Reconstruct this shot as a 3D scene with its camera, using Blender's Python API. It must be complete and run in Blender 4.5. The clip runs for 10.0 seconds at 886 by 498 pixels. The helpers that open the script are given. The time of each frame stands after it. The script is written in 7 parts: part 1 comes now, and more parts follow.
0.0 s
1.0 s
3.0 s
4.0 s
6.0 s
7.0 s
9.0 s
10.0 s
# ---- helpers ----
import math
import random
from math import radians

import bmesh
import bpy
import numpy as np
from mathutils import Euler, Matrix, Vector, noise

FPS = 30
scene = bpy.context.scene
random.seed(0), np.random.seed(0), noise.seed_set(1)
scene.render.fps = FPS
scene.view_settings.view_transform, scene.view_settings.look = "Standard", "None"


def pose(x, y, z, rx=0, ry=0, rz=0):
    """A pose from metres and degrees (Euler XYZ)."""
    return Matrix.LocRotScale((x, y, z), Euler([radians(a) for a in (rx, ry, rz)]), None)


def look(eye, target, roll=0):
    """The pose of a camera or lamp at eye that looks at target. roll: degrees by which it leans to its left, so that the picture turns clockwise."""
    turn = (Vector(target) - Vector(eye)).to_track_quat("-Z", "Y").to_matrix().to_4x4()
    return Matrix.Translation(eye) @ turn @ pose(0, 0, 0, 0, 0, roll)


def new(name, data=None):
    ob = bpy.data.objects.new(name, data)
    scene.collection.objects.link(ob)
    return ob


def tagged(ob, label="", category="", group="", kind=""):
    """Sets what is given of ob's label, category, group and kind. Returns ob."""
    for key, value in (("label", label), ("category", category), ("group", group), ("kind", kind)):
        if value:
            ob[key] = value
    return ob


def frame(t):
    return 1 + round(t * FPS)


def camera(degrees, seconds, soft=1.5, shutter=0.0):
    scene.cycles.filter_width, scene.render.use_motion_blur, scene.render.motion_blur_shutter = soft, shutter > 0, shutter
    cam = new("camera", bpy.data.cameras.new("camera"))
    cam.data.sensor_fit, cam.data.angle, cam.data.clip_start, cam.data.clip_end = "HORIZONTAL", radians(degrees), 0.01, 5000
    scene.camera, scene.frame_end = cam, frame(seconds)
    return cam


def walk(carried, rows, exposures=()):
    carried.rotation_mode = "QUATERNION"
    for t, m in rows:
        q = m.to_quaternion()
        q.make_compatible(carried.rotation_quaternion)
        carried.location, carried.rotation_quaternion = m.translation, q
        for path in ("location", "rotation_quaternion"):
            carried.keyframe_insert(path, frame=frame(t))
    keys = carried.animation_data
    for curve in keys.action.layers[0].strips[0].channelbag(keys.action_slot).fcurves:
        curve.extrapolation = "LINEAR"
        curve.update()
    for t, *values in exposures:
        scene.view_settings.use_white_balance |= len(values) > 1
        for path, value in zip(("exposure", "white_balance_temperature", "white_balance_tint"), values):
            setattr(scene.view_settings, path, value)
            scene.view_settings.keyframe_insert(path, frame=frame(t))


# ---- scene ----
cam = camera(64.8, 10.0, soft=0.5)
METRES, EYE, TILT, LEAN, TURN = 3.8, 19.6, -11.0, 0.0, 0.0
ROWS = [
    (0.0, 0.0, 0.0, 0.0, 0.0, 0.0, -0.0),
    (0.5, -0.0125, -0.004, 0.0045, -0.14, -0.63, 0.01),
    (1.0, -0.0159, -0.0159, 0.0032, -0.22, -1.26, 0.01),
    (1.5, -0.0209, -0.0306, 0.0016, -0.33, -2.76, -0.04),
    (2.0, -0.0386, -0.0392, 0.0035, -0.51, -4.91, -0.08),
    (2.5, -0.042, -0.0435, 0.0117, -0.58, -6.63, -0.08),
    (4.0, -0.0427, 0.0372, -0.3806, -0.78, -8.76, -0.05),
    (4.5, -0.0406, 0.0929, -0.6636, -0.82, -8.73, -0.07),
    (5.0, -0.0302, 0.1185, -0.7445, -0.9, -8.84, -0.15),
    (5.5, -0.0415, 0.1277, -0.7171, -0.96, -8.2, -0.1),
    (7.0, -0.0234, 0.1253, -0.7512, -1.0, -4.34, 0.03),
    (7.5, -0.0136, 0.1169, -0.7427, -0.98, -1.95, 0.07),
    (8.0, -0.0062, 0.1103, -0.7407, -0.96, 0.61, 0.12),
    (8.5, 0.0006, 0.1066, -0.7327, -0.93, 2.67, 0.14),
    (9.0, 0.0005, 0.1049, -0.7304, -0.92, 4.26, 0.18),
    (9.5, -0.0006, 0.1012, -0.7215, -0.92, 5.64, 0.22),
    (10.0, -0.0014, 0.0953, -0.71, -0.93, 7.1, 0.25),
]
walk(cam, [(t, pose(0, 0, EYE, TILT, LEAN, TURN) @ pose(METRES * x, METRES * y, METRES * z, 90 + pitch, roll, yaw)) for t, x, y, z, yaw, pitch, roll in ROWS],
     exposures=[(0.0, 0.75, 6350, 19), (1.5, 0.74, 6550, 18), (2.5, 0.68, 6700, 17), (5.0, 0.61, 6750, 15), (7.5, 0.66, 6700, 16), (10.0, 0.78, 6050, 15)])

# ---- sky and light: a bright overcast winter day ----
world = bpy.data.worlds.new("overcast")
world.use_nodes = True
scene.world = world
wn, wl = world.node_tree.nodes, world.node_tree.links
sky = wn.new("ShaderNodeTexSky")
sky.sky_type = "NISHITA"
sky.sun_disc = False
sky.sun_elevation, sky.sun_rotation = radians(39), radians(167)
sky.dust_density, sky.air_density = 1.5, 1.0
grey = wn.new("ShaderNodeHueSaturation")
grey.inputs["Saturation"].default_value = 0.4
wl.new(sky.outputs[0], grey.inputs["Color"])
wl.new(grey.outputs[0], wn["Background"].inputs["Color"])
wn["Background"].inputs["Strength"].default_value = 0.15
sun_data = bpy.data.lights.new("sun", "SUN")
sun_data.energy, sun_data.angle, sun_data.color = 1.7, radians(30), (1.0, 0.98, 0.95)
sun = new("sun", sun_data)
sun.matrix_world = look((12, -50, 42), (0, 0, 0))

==

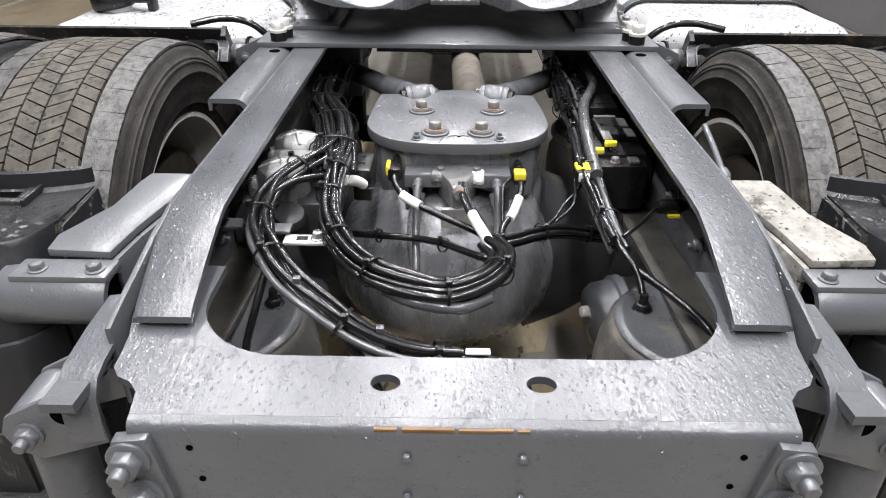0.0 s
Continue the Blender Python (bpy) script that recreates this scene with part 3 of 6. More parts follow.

◆ **Task description**
Give again, word for word, only the lines running from the line with "setattr(scene.view_settings, path, value)" through the line with "0.78, 6050, 15)])"; include both of those lines.

◆ **Result**
            setattr(scene.view_settings, path, value)
            scene.view_settings.keyframe_insert(path, frame=frame(t))


# ---- scene ----
cam = camera(64.8, 10.0, soft=0.5)
METRES, EYE, TILT, LEAN, TURN = 3.8, 19.6, -11.0, 0.0, 0.0
ROWS = [
    (0.0, 0.0, 0.0, 0.0, 0.0, 0.0, -0.0),
    (0.5, -0.0125, -0.004, 0.0045, -0.14, -0.63, 0.01),
    (1.0, -0.0159, -0.0159, 0.0032, -0.22, -1.26, 0.01),
    (1.5, -0.0209, -0.0306, 0.0016, -0.33, -2.76, -0.04),
    (2.0, -0.0386, -0.0392, 0.0035, -0.51, -4.91, -0.08),
    (2.5, -0.042, -0.0435, 0.0117, -0.58, -6.63, -0.08),
    (4.0, -0.0427, 0.0372, -0.3806, -0.78, -8.76, -0.05),
    (4.5, -0.0406, 0.0929, -0.6636, -0.82, -8.73, -0.07),
    (5.0, -0.0302, 0.1185, -0.7445, -0.9, -8.84, -0.15),
    (5.5, -0.0415, 0.1277, -0.7171, -0.96, -8.2, -0.1),
    (7.0, -0.0234, 0.1253, -0.7512, -1.0, -4.34, 0.03),
    (7.5, -0.0136, 0.1169, -0.7427, -0.98, -1.95, 0.07),
    (8.0, -0.0062, 0.1103, -0.7407, -0.96, 0.61, 0.12),
    (8.5, 0.0006, 0.1066, -0.7327, -0.93, 2.67, 0.14),
    (9.0, 0.0005, 0.1049, -0.7304, -0.92, 4.26, 0.18),
    (9.5, -0.0006, 0.1012, -0.7215, -0.92, 5.64, 0.22),
    (10.0, -0.0014, 0.0953, -0.71, -0.93, 7.1, 0.25),
]
walk(cam, [(t, pose(0, 0, EYE, TILT, LEAN, TURN) @ pose(METRES * x, METRES * y, METRES * z, 90 + pitch, roll, yaw)) for t, x, y, z, yaw, pitch, roll in ROWS],
     exposures=[(0.0, 0.75, 6350, 19), (1.5, 0.74, 6550, 18), (2.5, 0.68, 6700, 17), (5.0, 0.61, 6750, 15), (7.5, 0.66, 6700, 16), (10.0, 0.78, 6050, 15)])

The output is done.